Segundo a Pangea, a rede que está alegadamente envolvida na apropriação indevida de fundos do Estado angolano em benefício das suas empresas privadas, bem como financiamento da campanha eleitoral do Movimento Popular de Libertação de Angola (MPLA, partido do poder) inclui empresas como a Gefi (Gestão e Participação Financeiras), “há muito implicada em contratos opacos com o Estado”.
A rede de João Lourenço inclui um círculo próximo de familiares, incluindo a mulher Ana Dias Lourenço — “que controla a agência de comunicação Orion, que ajuda a financiar o partido e o enriquecimento da família – filhas, sobrinhos e sobrinhas, irmãos e irmãs”, adianta o relatório.
Um segundo círculo inclui empresários proeminentes, ministros e responsáveis públicos, e os “conselheiros de maior confiança como o antigo vice-presidente Manuel Vicente, implicado em vários escândalos em Angola e internacionalmente”.

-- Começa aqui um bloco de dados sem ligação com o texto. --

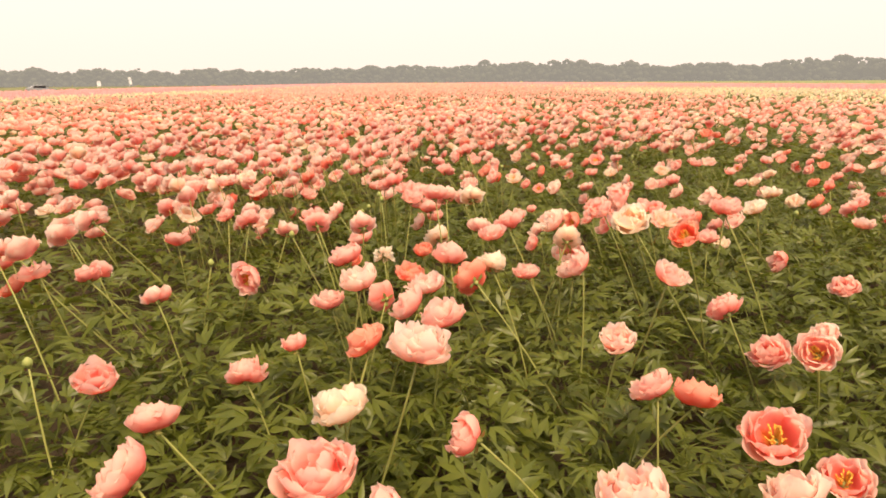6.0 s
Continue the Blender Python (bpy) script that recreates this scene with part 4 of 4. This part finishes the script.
peony_plant(3.33, 11.73, 191, [(3.52, 11.72, 0.85, 2), (3.54, 11.81, 0.84, 2), (3.4, 11.6, 0.95, 2), (3.46, 11.84, 0.86, 2), (3.29, 11.76, 0.89, 1)], 0)
peony_plant(3.26, 12.26, 192, [(3.19, 12.12, 0.93, 0), (3.49, 12.22, 0.97, 1), (2.88, 12.59, 1.13, 1)], 1)
peony_plant(3.37, 12.75, 193, [(3.01, 12.74, 1.01, 2), (3.43, 12.44, 0.87, 2), (3.45, 12.8, 0.95, 0)], 2)
peony_plant(3.34, 13.28, 194, [(3.42, 13.11, 0.88, 2)], 4)
peony_plant(4.12, 4.26, 195, [], 3)
peony_plant(4.06, 4.85, 196, [], 2)
peony_plant(4.12, 5.31, 197, [(3.58, 5.29, 0.89, 1)], 1)
peony_plant(4.14, 5.85, 198, [], 3)
peony_plant(4.12, 6.36, 199, [(4.05, 6.18, 0.83, 2), (3.49, 6.23, 1.05, 1)], 0)
peony_plant(4.05, 6.93, 200, [(3.98, 6.77, 1.08, 2), (4.0, 6.65, 0.9, 2), (3.71, 7.02, 0.88, 1, "2C"), (3.63, 6.86, 0.88, 2), (3.85, 6.87, 0.89, 2), (3.82, 7.05, 0.76, 3), (4.11, 6.9, 1.04, 2)], 0)
peony_plant(4.08, 7.40, 201, [(3.69, 7.45, 0.75, 1, "2C"), (4.01, 7.48, 0.76, 1, "1U"), (4.24, 7.53, 0.91, 1), (3.9, 7.31, 0.79, 1), (4.14, 7.4, 0.86, 2)], 0)
peony_plant(4.05, 7.92, 202, [(3.88, 8.03, 0.76, 1), (3.74, 8.08, 0.9, 1)], 1)
peony_plant(4.10, 8.43, 203, [(3.52, 8.39, 1.12, 3, "1C"), (3.74, 8.42, 1.06, 0, "2C"), (4.16, 8.17, 0.75, 2), (3.95, 8.56, 1.12, 1, "1U")], 0)
peony_plant(4.12, 8.95, 204, [(4.25, 9.09, 1.01, 0), (3.54, 8.78, 1.08, 1, "1L"), (3.72, 9.04, 1.08, 1, "3L"), (3.79, 8.94, 1.04, 1, "0L"), (4.14, 9.02, 0.87, 1, "1U"), (3.92, 9.02, 0.97, 3, "1C")], 0)
peony_plant(4.09, 9.50, 205, [(4.12, 9.61, 0.89, 1, "2C"), (3.7, 9.14, 0.93, 1, "2L"), (4.11, 9.23, 0.92, 1, "1U"), (3.76, 9.65, 0.84, 1, "2L"), (4.28, 9.54, 0.81, 2), (3.98, 9.18, 0.93, 2), (3.91, 9.69, 0.8, 2, "1U")], 0)
peony_plant(4.13, 9.99, 206, [(3.97, 9.8, 0.85, 1, "2C"), (3.91, 10.1, 0.79, 1, "2C"), (3.69, 9.91, 0.74, 1, "2L"), (3.65, 10.05, 0.95, 2, "1L"), (4.17, 9.93, 0.86, 1, "0U")], 0)
peony_plant(4.15, 10.49, 207, [(4.09, 10.79, 0.92, 1, "1U"), (3.55, 10.37, 0.73, 1), (4.0, 10.57, 0.76, 2, "0L")], 1)
peony_plant(4.15, 11.08, 208, [(3.7, 10.86, 0.79, 1, "2C"), (4.15, 10.88, 1.0, 1, "2C"), (3.61, 10.85, 0.83, 1, "0L")], 2)
peony_plant(4.08, 11.60, 209, [(4.0, 11.33, 0.92, 0, "0U"), (3.66, 11.68, 0.79, 2)], 2)
peony_plant(4.15, 12.09, 210, [(4.06, 11.81, 0.86, 2, "3A"), (4.21, 11.85, 0.73, 1), (3.92, 12.16, 0.72, 1)], 1)
peony_plant(4.09, 12.63, 211, [(4.32, 12.47, 0.77, 2), (4.17, 12.34, 0.83, 2), (3.78, 12.38, 0.85, 2)], 2)
peony_plant(4.06, 13.10, 212, [(4.24, 12.92, 0.81, 0)], 3)
peony_plant(4.92, 6.66, 213, [(4.61, 6.81, 0.74, 2)], 1)
peony_plant(4.90, 7.23, 214, [], 2)
peony_plant(4.87, 7.67, 215, [(5.29, 7.69, 0.81, 3), (4.43, 7.82, 0.89, 1)], 0)
peony_plant(4.90, 8.29, 216, [], 3)
peony_plant(4.88, 8.70, 217, [(4.43, 8.46, 0.82, 1), (4.96, 8.66, 0.93, 2)], 1)
peony_plant(4.88, 9.27, 218, [(4.41, 9.25, 0.9, 2), (4.66, 9.49, 0.91, 3)], 2)
peony_plant(4.92, 9.79, 219, [(4.53, 9.56, 0.68, 3), (4.63, 9.94, 0.89, 2, "1L"), (4.69, 10.02, 0.86, 1)], 2)
peony_plant(4.92, 10.32, 220, [(4.7, 10.56, 0.8, 2, "1L"), (4.69, 10.18, 0.69, 0), (4.93, 10.31, 0.99, 1), (4.43, 10.23, 0.68, 1, "2C")], 1)
peony_plant(4.93, 10.90, 221, [(4.52, 10.64, 0.85, 2, "3C"), (4.75, 10.79, 0.84, 1), (4.74, 11.03, 0.89, 3, "2C"), (4.68, 10.82, 0.82, 1)], 0)
peony_plant(4.82, 11.40, 222, [(4.54, 11.14, 0.74, 2, "3L"), (4.65, 11.49, 0.73, 2), (4.94, 11.15, 0.92, 1, "1L"), (5.04, 11.54, 0.84, 1)], 0)
peony_plant(4.84, 11.81, 223, [(5.01, 11.39, 0.89, 2, "1L"), (4.67, 11.86, 0.85, 2), (4.87, 12.03, 0.89, 3), (4.63, 11.79, 0.89, 2)], 1)
peony_plant(4.86, 12.40, 224, [(5.13, 12.43, 1.13, 2), (4.62, 12.18, 0.83, 2), (5.0, 12.26, 0.98, 1), (4.53, 12.39, 0.77, 0), (4.82, 12.23, 0.73, 2)], 0)
peony_plant(4.93, 12.87, 225, [(4.93, 12.67, 0.95, 1), (4.88, 13.02, 0.81, 1), (4.86, 12.57, 0.71, 2), (4.69, 12.85, 0.85, 1), (4.5, 12.97, 0.76, 1)], 0)
peony_plant(5.63, 8.56, 226, [], 2)
peony_plant(5.62, 9.13, 227, [], 5)
peony_plant(5.68, 9.65, 228, [(5.32, 9.62, 0.87, 1)], 3)
peony_plant(5.65, 10.07, 229, [], 5)
peony_plant(5.66, 10.60, 230, [], 5)
peony_plant(5.66, 11.19, 231, [(5.25, 11.24, 0.92, 2, "2C"), (5.07, 11.11, 0.93, 1, "1U"), (5.66, 11.1, 0.95, 2)], 2)
peony_plant(5.71, 11.74, 232, [(5.32, 11.49, 1.15, 0, "3C"), (5.25, 11.63, 1.11, 2, "1L"), (5.29, 11.69, 1.08, 3)], 2)
peony_plant(5.62, 12.15, 233, [(5.13, 12.1, 0.97, 1), (5.4, 12.34, 0.89, 1), (5.55, 12.1, 0.94, 2), (5.76, 12.23, 0.97, 2), (5.58, 12.3, 0.9, 2)], 0)
peony_plant(5.64, 12.73, 234, [(5.49, 12.58, 0.99, 3)], 3)
peony_plant(5.71, 13.20, 235, [], 5)
peony_plant(6.41, 10.78, 236, [], 5)
peony_plant(6.49, 11.28, 237, [], 5)
peony_plant(6.49, 11.89, 238, [], 5)
peony_plant(6.45, 12.36, 239, [], 5)
peony_plant(6.40, 12.91, 240, [], 4)
peony_plant(2.96, 5.20, 241, [(2.84, 5.17, 0.9, 0)], 1)
peony_plant(2.49, 11.87, 242, [(2.37, 11.84, 0.8, 1), (2.26, 12.01, 0.85, 2)], 3)
peony_plant(1.64, 12.00, 243, [(1.52, 11.97, 1.08, 0), (1.65, 12.19, 1.0, 3)], 3)
peony_plant(1.24, 12.22, 244, [(1.12, 12.19, 1.05, 1)], 4)
peony_plant(2.06, 10.65, 245, [(1.94, 10.62, 0.94, 0)], 3)
peony_plant(2.96, 9.70, 246, [(2.84, 9.67, 0.85, 1, "1U"), (2.75, 9.6, 1.01, 1, "1U"), (2.84, 9.51, 0.99, 2, "1U")], 2)
peony_plant(1.51, 9.77, 247, [(1.39, 9.74, 0.93, 2), (1.49, 10.03, 1.01, 3), (1.65, 9.72, 1.06, 2)], 2)
peony_plant(2.88, 8.84, 248, [(2.76, 8.81, 0.9, 0), (2.82, 8.94, 1.12, 1, "1U"), (2.88, 9.16, 1.07, 2, "3A")], 0)
peony_plant(2.85, 8.13, 249, [(2.73, 8.1, 0.93, 1), (2.81, 7.84, 0.99, 1)], 0)
peony_plant(1.48, 7.49, 250, [(1.36, 7.46, 0.96, 2)], 1)
peony_plant(2.86, 6.06, 251, [(2.74, 6.03, 0.92, 1, "1U"), (2.82, 6.12, 0.9, 1)], 0)
peony_plant(0.44, 7.18, 252, [(0.32, 7.15, 0.92, 3)], 2)
peony_plant(0.43, 7.97, 253, [(0.31, 7.94, 0.97, 2)], 1)
peony_plant(0.48, 8.94, 254, [(0.36, 8.91, 0.95, 1), (0.73, 8.94, 0.99, 0)], 0)
peony_plant(2.14, 5.54, 255, [(2.02, 5.51, 0.81, 1), (2.07, 5.38, 0.97, 2, "1L")], 0)
peony_plant(1.40, 5.86, 256, [(1.28, 5.83, 0.83, 1)], 1)
peony_plant(0.19, 5.92, 257, [(0.07, 5.89, 0.72, 1), (0.25, 5.81, 0.87, 1), (0.24, 5.71, 0.91, 1)], 0)
peony_plant(1.31, 2.96, 258, [(1.19, 2.94, 0.77, 2, "1L"), (1.1, 2.89, 0.76, 1, "1L")], 1)
peony_plant(0.62, 3.45, 259, [(0.5, 3.42, 0.88, 1, "1L")], 1)
peony_plant(2.04, 12.82, 260, [(1.92, 12.79, 1.09, 1), (2.21, 12.53, 0.94, 2), (1.94, 12.69, 0.92, 2), (1.9, 12.53, 0.85, 1)], 0)
peony_plant(2.69, 12.86, 261, [(2.57, 12.83, 0.99, 0), (2.42, 12.52, 0.99, 2)], 3)
peony_plant(2.60, 12.47, 262, [(2.48, 12.44, 1.01, 1), (2.65, 12.31, 1.03, 1), (2.49, 12.33, 0.92, 1)], 2)
peony_plant(1.89, 10.22, 263, [(1.77, 10.19, 1.04, 1)], 3)
peony_plant(1.02, 7.90, 264, [(0.9, 7.87, 0.94, 0)], 2)
peony_plant(2.16, 6.99, 265, [(2.04, 6.96, 1.01, 1, "1L")], 1)
peony_plant(1.29, 1.83, 266, [(1.17, 1.8, 0.86, 1, "4C"), (1.22, 2.13, 1.0, 2), (1.18, 1.7, 0.98, 2, "1L")], 0)
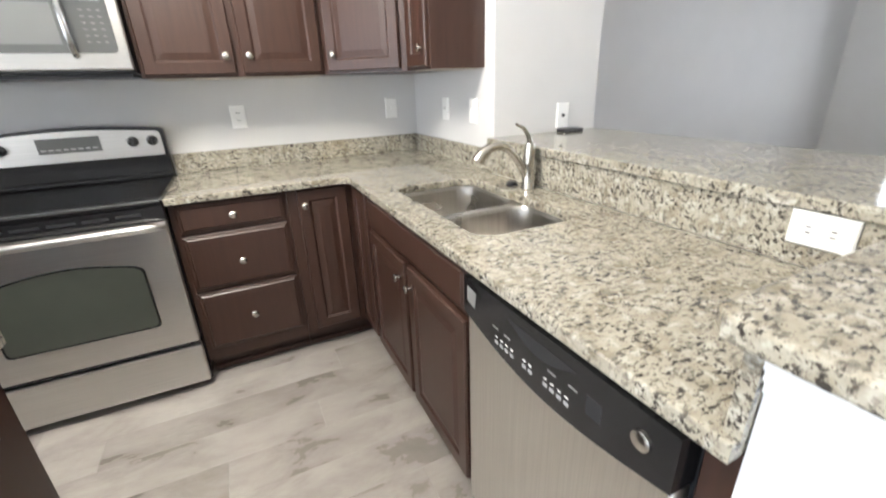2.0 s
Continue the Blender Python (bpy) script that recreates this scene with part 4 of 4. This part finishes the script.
# ---- outdoors ----
GRASS = plain("winter_lawn", (0.17, 0.16, 0.12), 0.95, vary=0.3, grain=9, relief=0.3, blotch=0.4)
GZ = -2.6
setting("ground", B(-900, 900, -900, 900, GZ - 0.3, GZ), GRASS, "winter lawn reaching the horizon", "ground")
deck = thing("deck", "weathered wooden deck with plank boards", "deck", (-4.9, -4.0, -0.10))
DX0, DX1, DY0, DY1 = -6.5, WX - 0.19, -5.50, -2.3
shared = None
x = DX0
while x < DX1 - 0.02:
    if shared is None:
        ob = part("deck_board", B(0, min(0.138, 0.138), DY0 + 4.0, DY1 + 4.0, -0.03, 0.0, bevel=0.003), DECK, deck)
        shared = ob.data
    else:
        ob = new("deck_board", shared)
        ob.parent = deck
    ob.location.x = x + 4.9
    x += 0.1445
part("joists", B(DX0 + 4.95, DX1 + 4.85, DY0 + 4.05, DY1 + 3.95, -0.25, -0.031), DECK, deck)
for px in (DX0 + 0.1, DX1 - 0.3):
    for py in (DY0 + 0.1, DY1 - 0.1):
        part("deck_post", B(px + 4.9 - 0.05, px + 4.9 + 0.05, py + 4.0 - 0.05, py + 4.0 + 0.05, GZ + 0.1, -0.25), DECK_X, deck)


def deck_rail(p, q, label, post=True):
    d = Vector(q) - Vector(p)
    L = d.length
    ob = thing("deck_railing", label, "railing", p, math.degrees(math.atan2(d.y, d.x)), "deck railings")
    part("cap_rail", B(0, L, -0.07, 0.07, 0.92, 0.958, bevel=0.004), DECK_X, ob)
    part("top_rail", B(0, L, -0.02, 0.018, 0.83, 0.919), DECK_X, ob)
    part("bottom_rail", B(0, L, -0.02, 0.018, 0.08, 0.17), DECK_X, ob)
    n = int(L / 0.135)
    for i in range(n):
        x = 0.07 + i * (L - 0.14) / max(1, n - 1)
        part("baluster", B(x - 0.018, x + 0.018, 0.019, 0.055, 0.05, 0.915), DECK_X, ob)
    for x in (0.045, L - 0.045, L / 2):
        part("post", B(x - 0.045, x + 0.045, -0.11, -0.021, -0.1, 0.919), DECK_X, ob)


deck_rail((DX0 + 0.06, DY1, -0.10), (DX0 + 0.06, DY0, -0.10), "wooden deck railing with square balusters")
deck_rail((DX0 + 0.06, DY0 + 0.02, -0.10), (DX1, DY0 + 0.02, -0.10), "wooden deck railing beside the white siding")
deck_rail((DX1, DY1, -0.10), (DX0 + 0.06, DY1, -0.10), "wooden deck railing with square balusters")
sd = tagged(thing("house_wall", "white lap siding of the next house wing", "house", (-3.70, -5.58, 0)), kind="structure")
part("wall", B(-0.40, 0.42, -0.4, -0.03, GZ, 4.6), SIDING, sd)
for i in range(36):
    z = -1.4 + i * 0.165
    bm = bmesh.new()
    prism(bm, [(-0.03, z), (0.004, z), (0.004, z + 0.012), (-0.022, z + 0.168), (-0.03, z + 0.168)], "x", -0.40, 0.42)
    part("siding_board", bm, SIDING, sd)
part("corner_board", B(-0.50, -0.401, -0.4, 0.006, GZ, 4.6), SIDING, sd)

nd = thing("neighbour_deck", "wooden deck of the house next door", "deck", (-9.2, -9.4, -0.10))
part("boards", B(-2.6, 3.0, -1.4, 1.4, -0.25, 0.0), DECK, nd)
for px in (-2.5, 2.9):
    part("deck_post", B(px - 0.05, px + 0.05, 1.25, 1.35, GZ + 0.1, -0.25), DECK_X, nd)
deck_rail((-11.8, -8.05, -0.10), (-6.2, -8.05, -0.10), "weathered railing of the next deck")

# bare winter trees; bark and needle colours are lightened to stand for haze
BARK = plain("grey_bark_hazed", (0.33, 0.31, 0.295), 0.9, vary=0.3, grain=30, relief=0.4)
NEEDLE = plain("pine_needles_hazed", (0.10, 0.13, 0.115), 0.8, vary=0.4, grain=20, relief=0.2)


def bare_tree(seed, h):
    rnd = random.Random(seed)
    ob = thing("bare_tree", "leafless winter tree with thin grey branches", "tree", (0, 0, GZ), 0, "bare trees")
    tr, lm = bmesh.new(), bmesh.new()
    pts, p = [], Vector((0, 0, 0))
    for i in range(7):
        pts.append(p.copy())
        p = p + Vector((rnd.uniform(-0.2, 0.2), rnd.uniform(-0.2, 0.2), h / 6.5))
    tube(tr, pts, [0.16 * h / 10 * (1 - 0.13 * i) for i in range(7)], 7)

    def limb(a, d, length, r, level):
        q = [a]
        for i in range(4):
            d = (d + Vector((rnd.uniform(-0.3, 0.3), rnd.uniform(-0.3, 0.3), rnd.uniform(-0.05, 0.25)))).normalized()
            q.append(q[-1] + d * length / 4)
        tube(lm, q, [r, r * 0.8, r * 0.6, r * 0.42, r * 0.25], 4)
        if level:
            for i in range(5 if level > 1 else 4):
                s = q[rnd.randint(1, 4)]
                e = (d + Vector((rnd.uniform(-1, 1), rnd.uniform(-1, 1), rnd.uniform(-0.2, 0.8)))).normalized()
                limb(s, e, length * 0.55, r * 0.5, level - 1)

    for i in range(11):
        k = rnd.randint(2, 6)
        a = rnd.uniform(0, 6.28)
        limb(pts[k], Vector((math.cos(a), math.sin(a), rnd.uniform(0.3, 1.1))).normalized(), h * rnd.uniform(0.22, 0.36), 0.05 * h / 10, 2)
    part("trunk", tr, BARK, ob)
    part("crown", lm, BARK, ob)
    return ob


rnd = random.Random(11)
kinds = [bare_tree(5, 11.0), bare_tree(8, 13.0), bare_tree(9, 9.5)]
spots = [(-29, -22), (-33, -17), (-34, -9), (-27, -28), (-36, -20), (-34, -3), (-30, 4), (-39, -13), (-33, -27), (-30, 0), (-36, -8), (-27, -30), (20, -6), (24, -1), (22, -11), (28, -4), (30, -9), (26, 4)]
spots += [(-rnd.uniform(36, 58), rnd.uniform(-58, 16)) for i in range(60)]
for i, (x, y) in enumerate(spots):
    m = pose(x, y, GZ, 0, 0, rnd.uniform(0, 360))
    if i < 3:
        kinds[i].matrix_basis = m
    else:
        copy_thing(kinds[i % 3], m)


def pine_tree(seed, h):
    """A pine of tapered trunk and drooping sprays of needles, with gaps between its tiers."""
    rnd = random.Random(seed)
    ob = thing("pine_tree", "tall dark green pine tree", "tree", (0, 0, GZ), 0, "pine trees")
    part("trunk", tube(bmesh.new(), [(0, 0, 0), (0.2, 0.1, h * 0.45), (0.1, 0, h)], [0.28, 0.2, 0.04], 8), BARK, ob)
    bm = bmesh.new()
    for tier in range(26):
        z = h * (0.26 + 0.74 * tier / 26)
        reach = 3.0 * (1 - (tier / 26) ** 1.3) + 0.25
        for k in range(7):
            a, length = rnd.uniform(0, 6.28), reach * rnd.uniform(0.55, 1.1)
            way = Vector((math.cos(a), math.sin(a), rnd.uniform(-0.15, 0.25)))
            for q in range(9):
                c = Vector((0.12, 0.05, z)) + way * length * (0.25 + 0.75 * q / 8)
                for f in range(2):
                    u = (way + Vector((rnd.uniform(-1, 1), rnd.uniform(-1, 1), rnd.uniform(-0.4, 0.7)))).normalized() * 0.5
                    v = Vector((rnd.uniform(-1, 1), rnd.uniform(-1, 1), rnd.uniform(-1, 1))).normalized() * 0.12
                    bm.faces.new([bm.verts.new(c), bm.verts.new(c + u * 0.5 + v), bm.verts.new(c + u), bm.verts.new(c + u * 0.5 - v)])
    part("crown", bm, NEEDLE, ob)
    return ob


pine = pine_tree(4, 15.0)
pine.matrix_basis = pose(-43, -43.6, GZ)
copy_thing(pine, pose(-24, -2.4, GZ, 0, 0, 70))
copy_thing(pine, pose(-27, 1.6, GZ, 0, 0, 200))

# far woods on both sides, their colour paled to stand for haze
m_, n_, l_, b_ = material("far_woods_hazed", 1.0)
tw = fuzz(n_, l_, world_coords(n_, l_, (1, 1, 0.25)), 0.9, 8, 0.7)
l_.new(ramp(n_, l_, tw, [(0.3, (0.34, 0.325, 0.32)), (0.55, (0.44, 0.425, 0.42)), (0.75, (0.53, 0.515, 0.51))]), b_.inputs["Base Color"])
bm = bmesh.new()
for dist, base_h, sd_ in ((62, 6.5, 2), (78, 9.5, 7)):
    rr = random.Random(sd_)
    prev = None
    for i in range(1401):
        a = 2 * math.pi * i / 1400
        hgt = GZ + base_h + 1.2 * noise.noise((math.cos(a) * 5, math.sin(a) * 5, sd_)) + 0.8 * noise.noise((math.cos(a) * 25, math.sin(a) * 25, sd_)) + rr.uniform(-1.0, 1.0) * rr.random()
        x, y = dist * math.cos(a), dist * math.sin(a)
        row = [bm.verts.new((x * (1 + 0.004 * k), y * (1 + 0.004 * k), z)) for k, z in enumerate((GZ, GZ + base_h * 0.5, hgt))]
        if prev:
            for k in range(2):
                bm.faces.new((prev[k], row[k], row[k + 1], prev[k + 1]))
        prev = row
tagged(obj("far_woods_hazed", bm, m_), "brown winter woods in the distance, paled to stand for haze", "woods", kind="stuff")


# ---- floor planks, last ----
floor_ob = bpy.data.objects["floor"]


def planks(x0, x1, y0, y1, seed):
    """Vinyl planks laid along x in broken courses."""
    rnd = random.Random(seed)
    pw, pl, gap = 0.181, 1.22, 0.0004
    shared = {}
    y = y0
    while y < y1 - 0.005:
        h = min(pw, y1 - y)
        x = x0 - rnd.uniform(0.1, pl - 0.1)
        while x < x1 - 0.005:
            a, b = max(x, x0), min(x + pl, x1)
            if b - a > 0.01:
                key = (round(b - a, 3), round(h, 3))
                if key not in shared:
                    me = bpy.data.meshes.new("plank")
                    bm = B(gap / 2, b - a - gap / 2, gap / 2, h - gap / 2, -0.010, 0.0)
                    top = [v for v in bm.verts if v.co.z > -0.001]
                    es = [e for e in bm.edges if all(v in top for v in e.verts)]
                    bmesh.ops.bevel(bm, geom=es, offset=0.0004, segments=1, affect="EDGES")
                    bm.to_mesh(me)
                    bm.free()
                    me.materials.append(FLOOR)
                    shared[key] = me
                p = new("plank", shared[key])
                p.location = (a, y, 0)
                p.parent = floor_ob
            x += pl
        y += pw


planks(WX, STX, SY, -0.0, 3)
planks(STX, 2.45, -3.92, 0.0, 4)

As investigações incidem também sobre empresas como a construtora Omatapalo, que a Pangea diz estar ligada a João Lourenço e que ganhou em 2019 três contratos com o Estado, superiores a 450 milhões de dólares (370 milhões de euros).
A empresa norte-americana SPB, contratada pelo Governo angolano, disse hoje à Lusa desconhecer qualquer investigação da justiça norte-americana em curso às autoridades de Luanda, incluindo o Presidente, João Lourenço.